Print the listing as it stands, omitting all images.

COLLECTED MATERIAL »
....
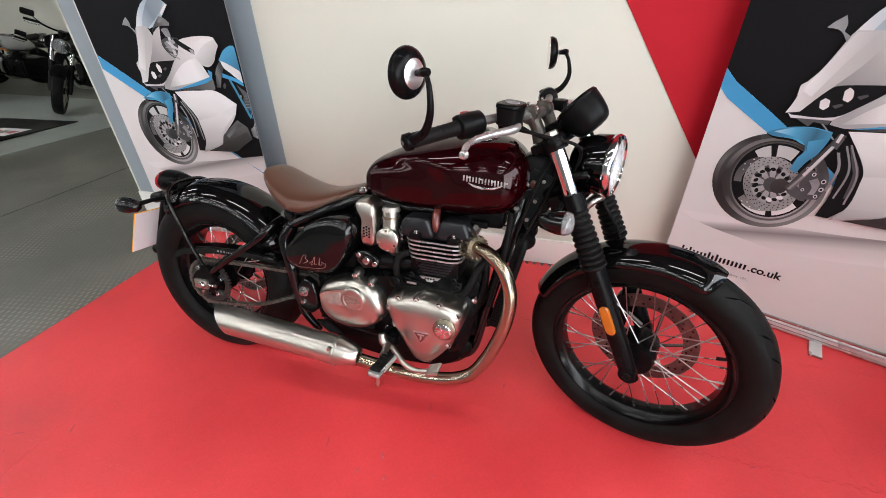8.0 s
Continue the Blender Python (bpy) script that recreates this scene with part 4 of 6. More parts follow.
# handlebar
HB = [(0.985, 0.375, 0.972), (1.07, 0.20, 0.994), (1.105, 0.10, 0.995), (1.12, 0.04, 0.985), (1.12, -0.04, 0.985), (1.105, -0.10, 0.995), (1.07, -0.20, 0.994), (0.985, -0.375, 0.972)]
hbar = fp("handlebar", tube(HB, [0.0112, 0.0112, 0.0112, 0.0125, 0.014, 0.014, 0.0125, 0.0112, 0.0112, 0.0112], 16, 8), M_BAR, None, "grey tapered handlebar")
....
SOLUTION FOR THIS TASK »
8.0 s
Continue the Blender Python (bpy) script that recreates this scene with part 4 of 6. More parts follow.
# handlebar
HB = [(0.985, 0.375, 0.972), (1.07, 0.20, 0.994), (1.105, 0.10, 0.995), (1.12, 0.04, 0.985), (1.12, -0.04, 0.985), (1.105, -0.10, 0.995), (1.07, -0.20, 0.994), (0.985, -0.375, 0.972)]
hbar = fp("handlebar", tube(HB, [0.0112, 0.0112, 0.0112, 0.0125, 0.014, 0.014, 0.0125, 0.0112, 0.0112, 0.0112], 16, 8), M_BAR, None, "grey tapered handlebar")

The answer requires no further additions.